O que aprendi com Uma Cama Quebrada, por Alisson Carvalho

Parte 2

Dia 31 de maio, sexta-feira, a Épica Cia de Criação apresentará o espetáculo “Uma Cama Quebrada” no Teatro do Boi, às 19h. A peça teatral é baseada na obra que tem o mesmo nome escrita por Roberto Muniz Dias. A experiência com a divulgação das fotos promocionais da nova obra do grupo de teatro que gerou reações adversas não me espanta.

Na verdade há algum tempo assistimos assustados às tentativas de boicotes e censura que vem atingindo às artes e por isso sempre relembro daqueles estranhos casos na história da humanidade que demonstram como reagem correntes retrógradas diante da possibilidade de mudança.

E nem quero entrar no mérito da nudez, pois não tem nada de novo nisso e é tão antiga quando os próprios humanos – alerta de ironia –talvez por isso ela tenha nascido conosco. Enfim, quem sabe os maniqueístas estejam certos, quem sabe a mácula deve estar nas artes, ou seja, na própria humanidade já que arte é produto da nossa expressão e singularidade.

Por isso, assim como o gato de Schrödinger, é possível e não é possível saber o que se passa dentro das portas de um teatro, entrar e conferir esse grande dilema requer coragem. Com isso quero dizer que para além de qualquer falácia, é aceitável escutar alguém questionar o valor artístico de uma obra após o contato com a criatura, a cria do artista. Entretanto, sem romper a barreira chamada porta, antes da estreia, opinar antes da apresentação, não dá argumentos e justificativas plausíveis para concluir qualquer coisa.

Por isso, nada mais justo que assistir ao espetáculo, seja para demonizá-lo, seja para elogiá-lo ou mesmo para ironizá-lo. E isso só quer dizer que é necessário certo empirismo nesse momento, sem mais. Talvez depois de apreciar a obra teatral você perceba que talvez Jamais Fomos Modernos e que até a veste de Vênus de Milo tem mais movimento que muitos juízes da arte.

Diante disso é possível dizer que criatividade não é produção em massa, criatividade é criar, ora! Envolve, inclusive, questionar conceitos e padrões.

Partindo desse princípio, é importante lembrar que assim que conhecemos a obra do Roberto Muniz, nos deixamos embebecer pelo caráter social do texto e percebemos de cara que não seria fácil, diante de tanto retrocesso, apresentar algo que por si só questiona todos os valores vigentes.

Por isso decidimos criar sobre a obra, afinal não dá para ficar dopado quando se estar cercado de discursos de ódio.
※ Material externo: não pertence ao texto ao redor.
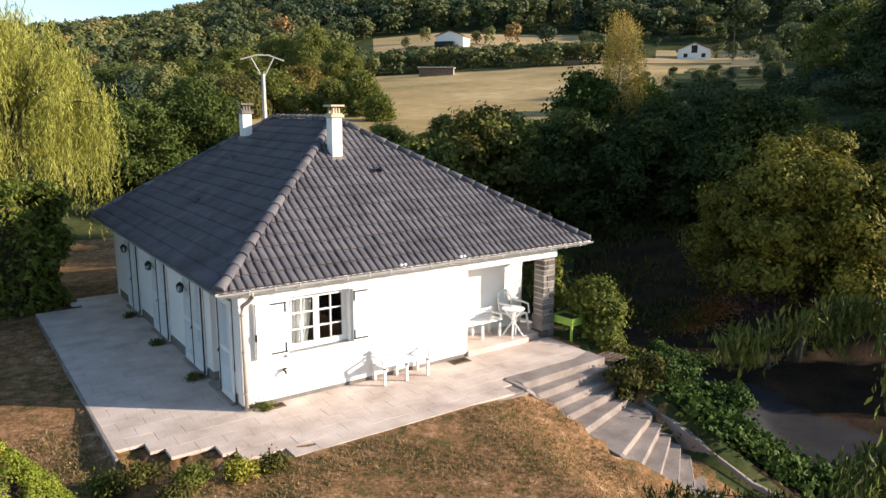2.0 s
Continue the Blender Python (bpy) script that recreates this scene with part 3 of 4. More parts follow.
for k, (d0, d1) in enumerate(DOORS):
    half = (d1 - d0) / 2
    door = part("glazed_door", pierced("x", 0.12, 0.17, d0, d1, 0.06, 2.18, [(d0 + 0.08, d0 + half - 0.05, 0.5, 2.1), (d0 + half + 0.05, d1 - 0.08, 0.5, 2.1)]), PAINT, house, "white glazed garden door")
    for a in (d0 + 0.06, d0 + half + 0.05):
        g = part("pane", boxes((0.142, 0.148, a, a + half - 0.11, 0.5, 2.12)), GLASS, door)
        g.visible_shadow = False
    part("threshold", boxes((-0.12, 0.17, d0 - 0.03, d1 + 0.03, -0.02, 0.055), bevel=0.006), CONCRETE, door)
    if k == 0:
        side_leaf(d0, half + 0.05, 0, -0.045)
    else:
        side_leaf(d0, half - 0.01)
        side_leaf(d0 + half + 0.01, half - 0.01)
    ym = d0 + half
    bm = tube(bmesh.new(), [(-0.075, ym, 0.10), (-0.075, ym, 2.12)], 0.011, 6)
    tube(bm, [(-0.085, ym - 0.01, 1.02), (-0.15, ym - 0.13, 1.0)], 0.014, 6)
    part("espagnolette", bm, IRON, house, "black iron closing bar with handle")
    if k:
        part("hinge_rail", tube(bmesh.new(), [(-0.062, d0 + 0.0, 0.1), (-0.062, d0 + 0.0, 2.12)], 0.018, 6), IRON, house)


def lantern(y):
    """Black wall lantern on the side wall."""
    t = thing("wall_lantern", (-0.046, y, 1.80), label="black iron wall lantern with glass panes", category="lantern", group="lanterns along the wall")
    part("bracket", tube(bmesh.new(), [(0.06, 0, -0.1), (-0.02, 0, 0.0), (-0.1, 0, 0.18), (-0.17, 0, 0.2)], 0.012, 6), IRON, t)
    part("back_plate", boxes((0.045, 0.06, -0.04, 0.04, -0.16, 0.1), bevel=0.004), IRON, t)
    bm = bmesh.new()
    bmesh.ops.create_cone(bm, cap_ends=True, segments=6, radius1=0.075, radius2=0.105, depth=0.2, matrix=Matrix.Translation((-0.17, 0, 0.04)))
    part("glass", bm, GLASS, t)
    bm = bmesh.new()
    bmesh.ops.create_cone(bm, cap_ends=True, segments=6, radius1=0.125, radius2=0.02, depth=0.1, matrix=Matrix.Translation((-0.17, 0, 0.19)))
    part("cap", bm, IRON, t)
    bm = bmesh.new()
    bmesh.ops.create_cone(bm, cap_ends=True, segments=6, radius1=0.05, radius2=0.08, depth=0.03, matrix=Matrix.Translation((-0.17, 0, -0.075)))
    part("base", bm, IRON, t)
    for i in range(6):
        a = math.pi / 3 * i
        part("bar", tube(bmesh.new(), [(-0.17 + 0.078 * math.cos(a), 0.078 * math.sin(a), -0.06), (-0.17 + 0.108 * math.cos(a), 0.108 * math.sin(a), 0.14)], 0.013, 4), IRON, t)
    t.scale = (0.76, 0.76, 0.76)


for y in (3.3, 6.12, 8.93):
    lantern(y)
# stone pillar of the porch
pillar = part("pillar", boxes((8.06, 8.45, 0.03, 0.36, 0.0, 2.14)), MORTAR, house, "pillar of rough grey-brown stone with pale joints")
z, k = 0.0, 0
rng = np.random.default_rng(11)
while z < 2.10:
    h = min(float(rng.uniform(0.10, 0.17)) if z > 0.42 else 0.2, 2.135 - z)
    cut = [8.045, 8.045 + float(rng.uniform(0.12, 0.3)), 8.465] if rng.random() < 0.6 else [8.045, 8.465]
    g = 0.02 if z < 0.42 else 0.0
    for a, b in zip(cut, cut[1:]):
        o = float(rng.uniform(0, 0.012))
        part("stone", boxes((a + 0.009 - g, b - 0.009 + g, 0.012 - o - g, 0.375 + o + g, z + 0.014, z + h - 0.010), bevel=0.012), STONE, pillar)
    z += h
    k += 1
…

Entendo que a felicidade é vendida nas vitrines e que é necessária por estruturar a sociedade, está no modo como legalizamos as relações. Estabelecemos que só é possível amar um único indivíduo, sempre reforçando a propriedade privada. A felicidade é ter que se “produzir” um agrupamento chamado família.
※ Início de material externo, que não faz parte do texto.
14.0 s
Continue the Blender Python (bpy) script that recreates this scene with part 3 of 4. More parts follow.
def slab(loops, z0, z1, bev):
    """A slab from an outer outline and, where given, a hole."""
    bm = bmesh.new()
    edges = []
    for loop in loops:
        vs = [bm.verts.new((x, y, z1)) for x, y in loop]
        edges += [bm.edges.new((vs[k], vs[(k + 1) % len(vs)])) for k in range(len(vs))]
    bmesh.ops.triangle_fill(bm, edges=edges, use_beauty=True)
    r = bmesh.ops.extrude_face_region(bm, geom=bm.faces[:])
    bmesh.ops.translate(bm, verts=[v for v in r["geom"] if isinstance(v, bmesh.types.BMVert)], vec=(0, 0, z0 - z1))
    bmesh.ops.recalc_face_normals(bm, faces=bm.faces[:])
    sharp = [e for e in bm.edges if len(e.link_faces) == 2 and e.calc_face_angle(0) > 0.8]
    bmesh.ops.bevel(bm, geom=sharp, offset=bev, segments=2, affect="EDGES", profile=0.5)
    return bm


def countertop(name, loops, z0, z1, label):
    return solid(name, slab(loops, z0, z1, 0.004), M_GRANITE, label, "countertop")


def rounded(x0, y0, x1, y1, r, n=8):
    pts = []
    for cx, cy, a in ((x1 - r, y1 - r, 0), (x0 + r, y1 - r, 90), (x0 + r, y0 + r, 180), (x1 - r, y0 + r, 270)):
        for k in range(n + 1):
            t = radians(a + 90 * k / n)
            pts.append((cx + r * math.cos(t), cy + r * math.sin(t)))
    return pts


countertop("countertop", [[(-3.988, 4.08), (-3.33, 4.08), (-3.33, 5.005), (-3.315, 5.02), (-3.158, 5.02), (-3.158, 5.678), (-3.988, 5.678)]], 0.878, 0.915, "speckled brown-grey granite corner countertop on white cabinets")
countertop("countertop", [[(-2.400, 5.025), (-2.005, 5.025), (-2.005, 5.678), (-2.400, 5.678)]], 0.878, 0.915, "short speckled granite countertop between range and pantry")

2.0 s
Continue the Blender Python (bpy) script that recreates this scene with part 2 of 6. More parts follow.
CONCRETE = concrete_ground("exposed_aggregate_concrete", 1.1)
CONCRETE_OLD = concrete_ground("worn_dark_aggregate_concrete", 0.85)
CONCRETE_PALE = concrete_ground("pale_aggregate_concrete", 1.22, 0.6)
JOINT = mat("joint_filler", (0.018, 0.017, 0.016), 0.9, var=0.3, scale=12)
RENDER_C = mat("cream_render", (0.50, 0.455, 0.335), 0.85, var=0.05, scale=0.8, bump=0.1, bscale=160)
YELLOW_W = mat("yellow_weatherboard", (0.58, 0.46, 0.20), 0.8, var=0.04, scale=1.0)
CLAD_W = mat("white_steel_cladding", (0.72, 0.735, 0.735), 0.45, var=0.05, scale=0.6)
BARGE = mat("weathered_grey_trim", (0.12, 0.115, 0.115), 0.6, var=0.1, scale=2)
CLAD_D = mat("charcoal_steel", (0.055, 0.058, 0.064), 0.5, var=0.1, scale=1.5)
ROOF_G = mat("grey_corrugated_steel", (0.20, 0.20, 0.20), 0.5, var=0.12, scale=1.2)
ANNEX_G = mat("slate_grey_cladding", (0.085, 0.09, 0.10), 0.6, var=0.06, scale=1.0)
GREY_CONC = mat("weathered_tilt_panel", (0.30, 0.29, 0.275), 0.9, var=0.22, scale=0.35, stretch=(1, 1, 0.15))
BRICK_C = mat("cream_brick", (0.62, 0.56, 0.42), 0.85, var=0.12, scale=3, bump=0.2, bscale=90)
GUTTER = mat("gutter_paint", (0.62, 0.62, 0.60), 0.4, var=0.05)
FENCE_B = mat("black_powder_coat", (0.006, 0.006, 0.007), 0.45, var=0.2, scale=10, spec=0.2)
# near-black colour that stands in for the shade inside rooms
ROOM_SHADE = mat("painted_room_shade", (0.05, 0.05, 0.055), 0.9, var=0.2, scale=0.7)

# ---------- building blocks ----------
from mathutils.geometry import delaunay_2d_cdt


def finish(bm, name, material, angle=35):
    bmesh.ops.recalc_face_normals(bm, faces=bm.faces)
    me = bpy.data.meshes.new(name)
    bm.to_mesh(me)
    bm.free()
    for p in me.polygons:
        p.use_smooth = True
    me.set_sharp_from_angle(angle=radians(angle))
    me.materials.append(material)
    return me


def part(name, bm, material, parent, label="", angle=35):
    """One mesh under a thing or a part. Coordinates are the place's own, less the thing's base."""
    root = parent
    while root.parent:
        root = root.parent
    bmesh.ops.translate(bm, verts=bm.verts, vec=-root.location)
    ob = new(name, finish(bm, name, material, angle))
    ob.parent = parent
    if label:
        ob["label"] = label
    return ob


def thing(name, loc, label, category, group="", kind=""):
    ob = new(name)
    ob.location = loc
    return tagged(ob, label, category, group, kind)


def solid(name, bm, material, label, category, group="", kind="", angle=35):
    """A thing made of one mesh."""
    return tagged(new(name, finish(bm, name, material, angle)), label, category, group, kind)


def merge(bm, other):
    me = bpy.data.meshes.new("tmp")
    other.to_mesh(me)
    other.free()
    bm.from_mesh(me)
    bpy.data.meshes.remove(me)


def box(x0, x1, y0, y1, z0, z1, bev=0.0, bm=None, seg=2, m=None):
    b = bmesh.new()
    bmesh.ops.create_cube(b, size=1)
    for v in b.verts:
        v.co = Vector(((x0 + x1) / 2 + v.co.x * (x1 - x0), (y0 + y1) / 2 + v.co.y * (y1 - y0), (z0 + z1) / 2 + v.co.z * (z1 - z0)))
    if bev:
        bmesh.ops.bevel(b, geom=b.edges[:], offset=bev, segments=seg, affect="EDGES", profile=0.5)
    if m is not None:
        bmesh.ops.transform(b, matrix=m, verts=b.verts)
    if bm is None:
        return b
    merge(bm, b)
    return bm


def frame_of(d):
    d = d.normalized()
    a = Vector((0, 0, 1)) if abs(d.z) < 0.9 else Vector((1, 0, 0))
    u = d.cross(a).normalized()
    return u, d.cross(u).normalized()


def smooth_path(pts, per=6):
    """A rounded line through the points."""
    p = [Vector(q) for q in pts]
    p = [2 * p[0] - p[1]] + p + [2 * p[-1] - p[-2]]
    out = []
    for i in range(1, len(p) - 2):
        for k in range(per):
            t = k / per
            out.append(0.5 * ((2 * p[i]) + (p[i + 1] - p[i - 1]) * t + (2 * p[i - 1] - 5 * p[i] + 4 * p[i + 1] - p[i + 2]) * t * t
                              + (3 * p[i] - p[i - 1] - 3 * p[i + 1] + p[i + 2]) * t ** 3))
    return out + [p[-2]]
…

Qualquer pensamento desviante obviamente não passaria despercebido. Qualquer ator social que seja diferente sofrerá sansões brandas ou severas dependendo do grau de desvio, afinal é importante manter a ordem. Observando os comentários grotescos percebo que os brados aleatórios partem sempre deste lugar comum: o desconhecimento.

O espetáculo que é financiado por – pasmem – ninguém, nutrido apenas pelos próprios componentes do grupo, estreará depois de mais de um ano de pesquisas intensas a respeito do tema. Entramos nesse palco já sabendo o que enfrentaríamos. Ou seja, podemos assumir diversas posturas, provocar e questionar valores ou reforçar e reproduzir o establishment.

É compreensível que alguns espaços optem por não participarem de nada polêmico, mas são aqueles que se propõem a mudar que realmente contribuirão para as artes, para a nossa história, e eu nem me refiro a esse espetáculo especificamente, mas ao ato de aceitar discutir temas tabus, de permitir que grupos dialoguem com a sociedade por meio de suas obras.

“o artista só se curva para seu público”, filme “Orquestra dos Meninos”.

Aos gestores dos espaços de apresentação: Acreditem, proponham, questionem. A arte também pode subverter, não precisa estar alinhada sempre ao pensamento comum.